§ What to work on
In the lines below, output everything from the first line through the line containing "of a camera" exactly as it is. Pictures are not part of the output.

§ Given information
■ ■ ■ ■
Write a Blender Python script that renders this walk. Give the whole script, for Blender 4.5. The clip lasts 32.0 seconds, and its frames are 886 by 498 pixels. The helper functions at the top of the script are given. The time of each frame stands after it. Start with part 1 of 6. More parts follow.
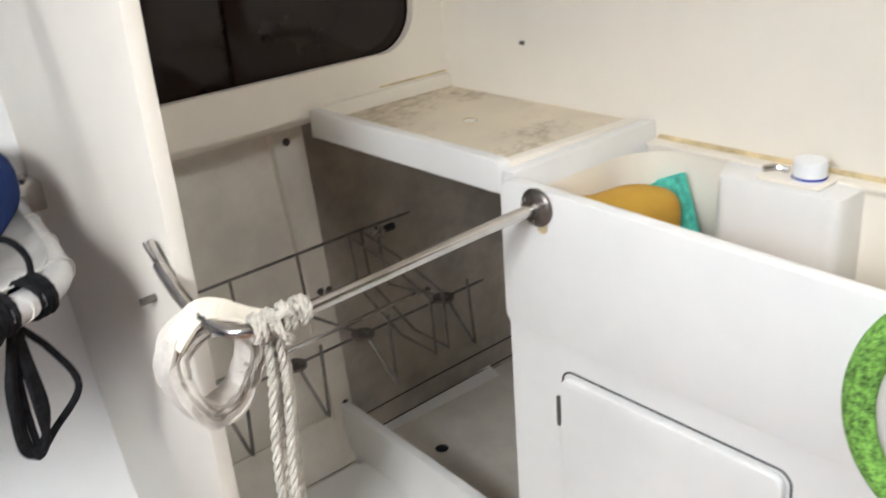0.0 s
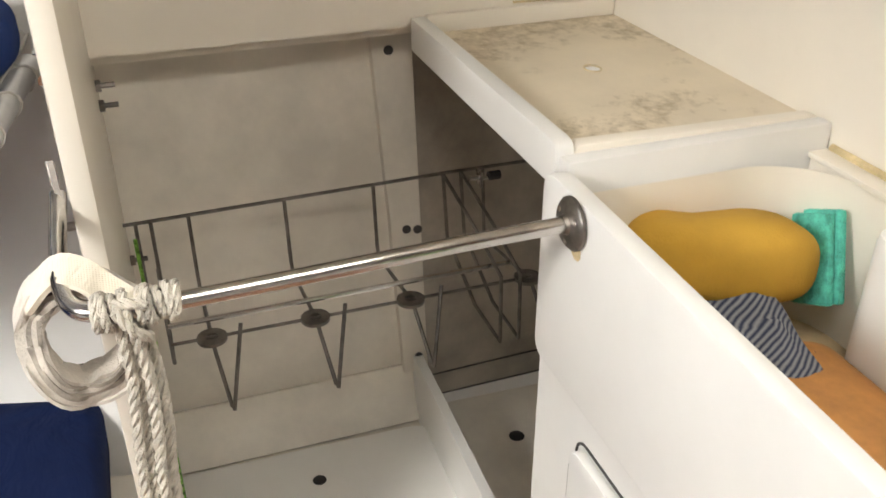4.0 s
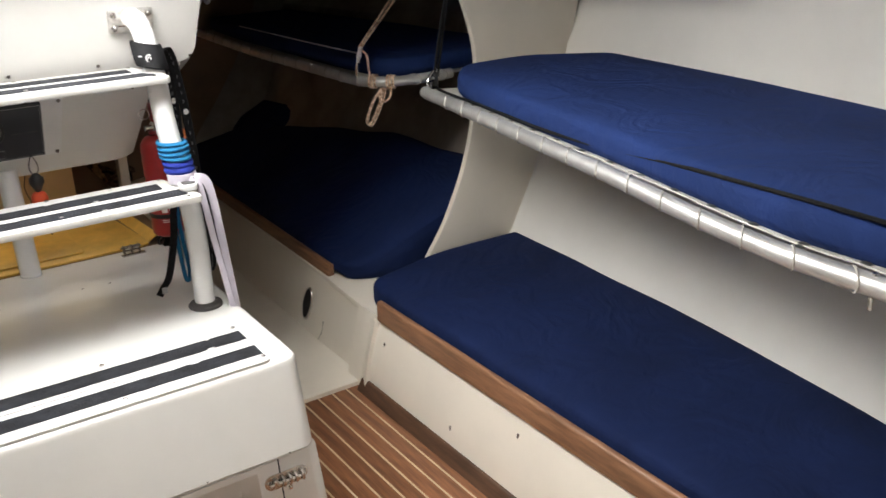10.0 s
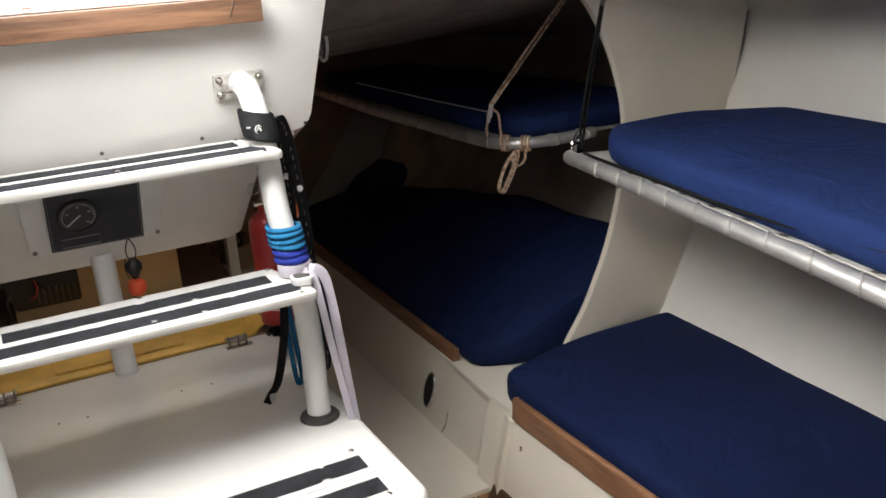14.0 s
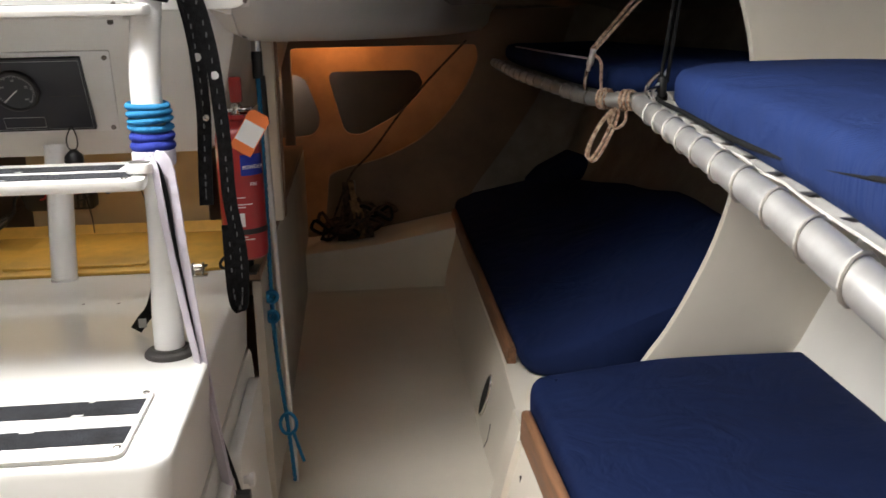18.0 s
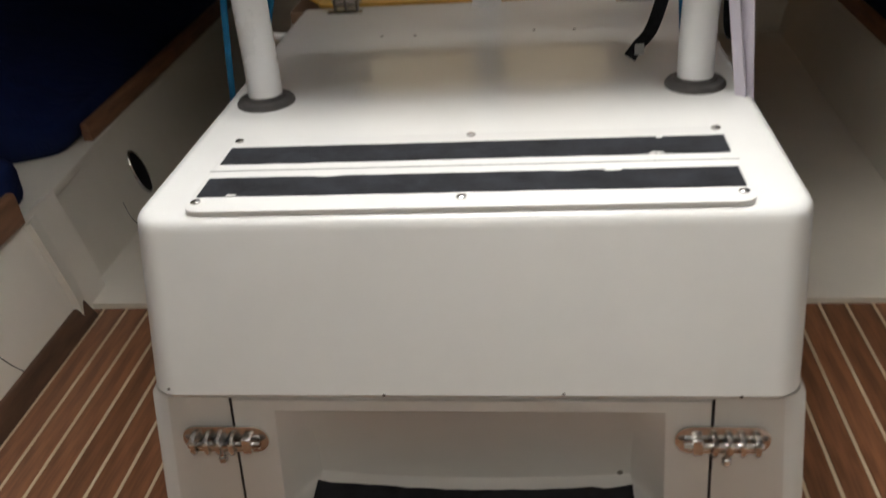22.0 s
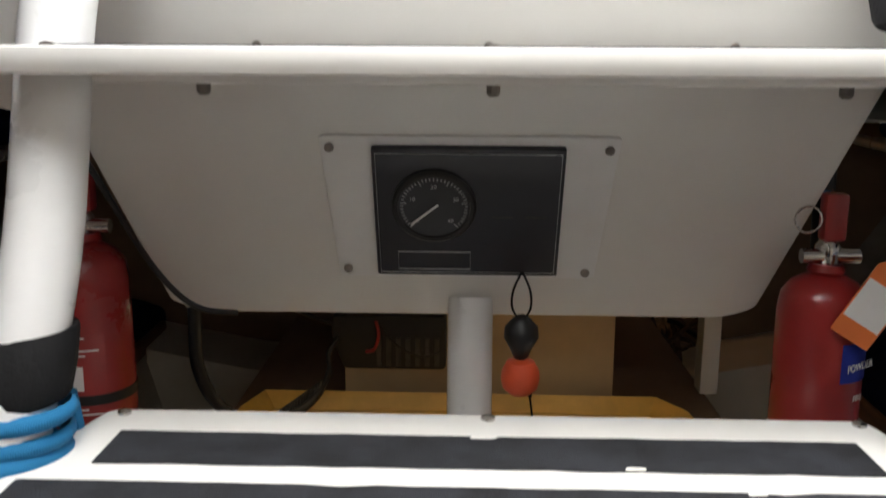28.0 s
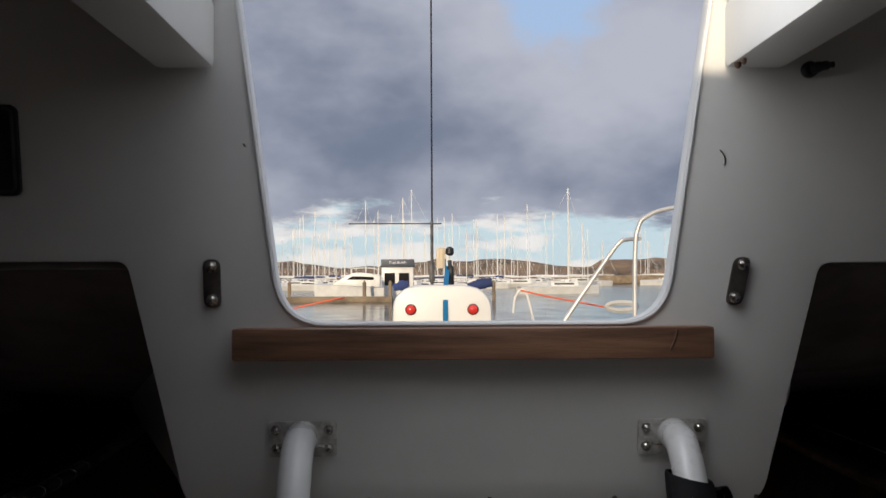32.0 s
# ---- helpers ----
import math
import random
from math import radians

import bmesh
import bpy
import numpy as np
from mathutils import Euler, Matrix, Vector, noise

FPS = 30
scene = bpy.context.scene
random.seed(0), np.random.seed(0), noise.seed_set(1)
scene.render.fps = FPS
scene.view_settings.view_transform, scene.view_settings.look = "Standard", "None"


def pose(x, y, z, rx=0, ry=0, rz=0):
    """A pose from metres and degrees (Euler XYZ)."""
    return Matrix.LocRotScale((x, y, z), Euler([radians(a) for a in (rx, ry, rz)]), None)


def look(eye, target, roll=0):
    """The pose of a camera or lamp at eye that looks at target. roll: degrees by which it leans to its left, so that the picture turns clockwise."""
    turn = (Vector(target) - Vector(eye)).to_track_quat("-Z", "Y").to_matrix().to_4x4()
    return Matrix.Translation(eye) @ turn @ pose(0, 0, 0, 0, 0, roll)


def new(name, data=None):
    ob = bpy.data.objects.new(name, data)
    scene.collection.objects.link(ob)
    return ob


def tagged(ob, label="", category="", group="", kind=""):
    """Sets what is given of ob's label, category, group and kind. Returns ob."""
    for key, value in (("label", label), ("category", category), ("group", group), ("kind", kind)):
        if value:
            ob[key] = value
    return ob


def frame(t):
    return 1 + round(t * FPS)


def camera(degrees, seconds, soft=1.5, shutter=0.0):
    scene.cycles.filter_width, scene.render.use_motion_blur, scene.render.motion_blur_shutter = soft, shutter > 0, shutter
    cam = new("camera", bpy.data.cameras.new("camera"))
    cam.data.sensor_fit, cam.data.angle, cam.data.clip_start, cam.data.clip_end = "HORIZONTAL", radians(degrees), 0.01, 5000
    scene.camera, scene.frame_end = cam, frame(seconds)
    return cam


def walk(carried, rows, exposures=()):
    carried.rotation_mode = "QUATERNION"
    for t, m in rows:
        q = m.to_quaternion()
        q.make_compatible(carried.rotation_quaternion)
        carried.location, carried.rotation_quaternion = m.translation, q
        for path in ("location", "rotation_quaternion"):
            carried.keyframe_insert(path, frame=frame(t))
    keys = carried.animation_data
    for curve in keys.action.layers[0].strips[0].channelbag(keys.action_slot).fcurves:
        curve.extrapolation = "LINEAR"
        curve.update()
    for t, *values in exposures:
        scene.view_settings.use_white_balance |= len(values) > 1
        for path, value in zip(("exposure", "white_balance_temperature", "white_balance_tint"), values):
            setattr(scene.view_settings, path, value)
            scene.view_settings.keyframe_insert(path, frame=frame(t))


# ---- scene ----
# brightness of the sky, the sun, the hatch light and the added fills, and the picture's exposure on the way
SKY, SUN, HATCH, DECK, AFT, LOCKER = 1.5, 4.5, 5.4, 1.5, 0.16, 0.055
EXPOSURE = [(0.0, 3.32, 5900, 10), (1.0, 3.25, 6250, 10), (2.5, 3.4, 6500, 10), (5.0, 3.35, 6500, 10), (6.5, 3.05, 6500, 10), (8.0, 2.95, 6250, 11), (9.0, 2.93, 6400, 10), (11.0, 2.75, 6500, 10), (14.0, 2.57, 6500, 10), (15.5, 2.79, 6500, 10), (18.0, 3.12, 6500, 10), (20.0, 2.99, 6500, 10), (21.0, 2.85, 6500, 10), (22.0, 2.3, 6500, 10), (23.0, 2.53, 6500, 10), (24.0, 2.05, 6500, 10), (25.0, 2.35, 6500, 10), (25.5, 2.6, 6500, 10), (27.5, 2.5, 6500, 10), (28.0, 2.4, 6500, 10), (29.0, 2.58, 6500, 10), (29.8, 2.3, 6450, 10), (30.4, 1.42, 6350, 10), (31.0, 0.55, 6250, 10), (31.6, -0.2, 6150, 11), (32.0, -0.55, 6100, 12)]
cam = camera(52.23, 32.0, soft=1.5, shutter=0.5)
walk(cam, [
    (0.0, pose(-0.1380, -1.0017, 1.4327, 66.714, 4.223, -131.107)),
    (0.5, pose(-0.0954, -1.0660, 1.4098, 64.309, 4.090, -125.961)),
    (1.0, pose(-0.0367, -1.2228, 1.4069, 64.017, 2.465, -117.390)),
    (1.5, pose(0.0107, -1.3468, 1.3929, 62.372, 1.296, -109.381)),
    (2.0, pose(0.0435, -1.3988, 1.3917, 60.030, 1.248, -111.808)),
    (2.5, pose(0.0515, -1.4201, 1.3914, 58.764, 2.233, -114.932)),
    (4.5, pose(-0.0147, -1.5310, 1.4117, 62.762, -0.510, -106.530)),
    (5.0, pose(-0.0178, -1.5203, 1.4382, 68.706, -0.538, -102.765)),
    (5.5, pose(-0.0173, -1.4684, 1.4361, 68.192, -0.951, -94.318)),
    (6.0, pose(-0.0262, -1.4844, 1.4457, 68.155, 0.485, -87.680)),
    (6.5, pose(-0.1257, -1.5812, 1.4576, 66.332, -0.990, -72.660)),
    (7.0, pose(-0.2163, -1.6324, 1.4853, 66.131, -0.336, -64.291)),
    (7.5, pose(-0.2850, -1.6435, 1.4999, 65.899, -0.008, -58.914)),
    (8.0, pose(-0.2951, -1.7113, 1.5096, 63.410, -1.070, -53.598)),
    (8.5, pose(-0.3298, -1.7335, 1.5116, 62.982, -0.139, -50.016)),
    (9.0, pose(-0.3677, -1.7303, 1.5355, 64.529, 0.684, -44.555)),
    (9.5, pose(-0.3653, -1.7323, 1.5703, 66.229, 1.126, -39.011)),
    (10.0, pose(-0.3565, -1.7392, 1.5744, 68.614, 1.631, -34.446)),
    (10.5, pose(-0.3375, -1.7174, 1.5692, 68.241, 0.962, -32.316)),
    (11.0, pose(-0.3379, -1.7160, 1.5670, 68.371, 1.156, -29.449)),
    (11.5, pose(-0.3338, -1.7115, 1.5765, 69.089, 1.567, -26.732)),
    (12.0, pose(-0.3241, -1.6914, 1.5661, 69.062, 0.649, -26.582)),
    (12.5, pose(-0.3069, -1.6657, 1.5725, 69.436, 1.403, -25.354)),
    (13.0, pose(-0.2716, -1.5872, 1.5545, 70.126, 1.066, -27.292)),
    (13.5, pose(-0.2373, -1.4607, 1.5583, 71.019, 2.576, -29.051)),
    (14.0, pose(-0.2229, -1.3381, 1.5523, 71.733, 3.753, -28.130)),
    (14.5, pose(-0.1554, -1.2331, 1.5518, 72.065, 2.925, -25.744)),
    (15.0, pose(0.0084, -1.1413, 1.5257, 73.456, 1.507, -23.456)),
    (15.5, pose(0.1602, -1.0708, 1.5027, 73.066, 0.360, -22.676)),
    (17.5, pose(0.6087, -1.1459, 1.2385, 76.937, -0.544, -8.170)),
    (18.0, pose(0.6375, -1.1424, 1.1744, 75.248, 1.109, -5.802)),
    (18.5, pose(0.6463, -1.1426, 1.1638, 75.504, 0.533, -3.515)),
    (19.0, pose(0.6257, -1.1257, 1.1611, 74.649, 1.177, -0.581)),
    (19.5, pose(0.5766, -1.1239, 1.1656, 75.016, 0.880, 3.669)),
    (20.0, pose(0.5140, -1.1169, 1.1608, 75.329, 0.826, 7.987)),
    (20.5, pose(0.4226, -1.1114, 1.1441, 75.845, 1.277, 10.747)),
    (21.0, pose(0.3227, -1.0614, 1.1349, 72.529, 1.454, 10.304)),
    (21.5, pose(0.2067, -0.9904, 1.1003, 65.218, 2.920, 7.743)),
    (22.0, pose(0.0891, -0.9140, 1.0670, 60.646, 3.820, 5.058)),
    (22.5, pose(-0.0108, -0.8617, 1.0690, 52.813, 1.428, 0.355)),
    (23.0, pose(-0.0267, -0.8396, 1.0229, 48.733, 1.072, 0.401)),
    (23.5, pose(-0.0492, -0.7799, 1.0245, 50.747, 0.170, -0.178)),
    (24.0, pose(-0.0326, -0.6661, 1.0470, 53.369, 0.154, 1.467)),
    (24.5, pose(-0.0350, -0.5727, 1.0564, 55.378, -0.310, 0.768)),
    (25.0, pose(-0.0261, -0.4817, 1.0763, 59.157, -0.832, -0.246)),
    (25.5, pose(-0.0119, -0.3904, 1.0994, 63.468, 0.004, 0.624)),
    (27.5, pose(-0.0153, -0.1842, 1.1481, 75.560, -0.490, 2.106)),
    (28.0, pose(-0.0161, -0.1621, 1.1843, 78.486, -0.338, 1.668)),
    (28.5, pose(-0.0251, -0.1901, 1.2272, 79.562, -0.634, 1.920)),
    (29.0, pose(-0.0244, -0.2670, 1.2671, 81.508, -0.553, 0.758)),
    (29.5, pose(-0.0272, -0.3636, 1.3069, 84.040, -0.316, 0.039)),
    (30.0, pose(-0.0294, -0.4680, 1.3458, 86.634, -0.048, -0.454)),
    (30.5, pose(-0.0575, -0.5814, 1.3719, 90.856, 0.118, -0.836)),
    (31.0, pose(-0.0782, -0.7041, 1.4468, 92.227, 0.133, -1.003)),
    (31.5, pose(-0.0942, -0.8087, 1.4998, 92.476, 0.039, -1.216)),
    (32.0, pose(-0.1052, -0.8819, 1.5716, 91.705, 0.275, -1.115)),
], EXPOSURE)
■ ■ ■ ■
§ Result below
Write a Blender Python script that renders this walk. Give the whole script, for Blender 4.5. The clip lasts 32.0 seconds, and its frames are 886 by 498 pixels. The helper functions at the top of the script are given. The time of each frame stands after it. Start with part 1 of 6. More parts follow.
0.0 s
4.0 s
10.0 s
14.0 s
18.0 s
22.0 s
28.0 s
32.0 s
# ---- helpers ----
import math
import random
from math import radians

import bmesh
import bpy
import numpy as np
from mathutils import Euler, Matrix, Vector, noise

FPS = 30
scene = bpy.context.scene
random.seed(0), np.random.seed(0), noise.seed_set(1)
scene.render.fps = FPS
scene.view_settings.view_transform, scene.view_settings.look = "Standard", "None"


def pose(x, y, z, rx=0, ry=0, rz=0):
    """A pose from metres and degrees (Euler XYZ)."""
    return Matrix.LocRotScale((x, y, z), Euler([radians(a) for a in (rx, ry, rz)]), None)


def look(eye, target, roll=0):
    """The pose of a camera or lamp at eye that looks at target. roll: degrees by which it leans to its left, so that the picture turns clockwise."""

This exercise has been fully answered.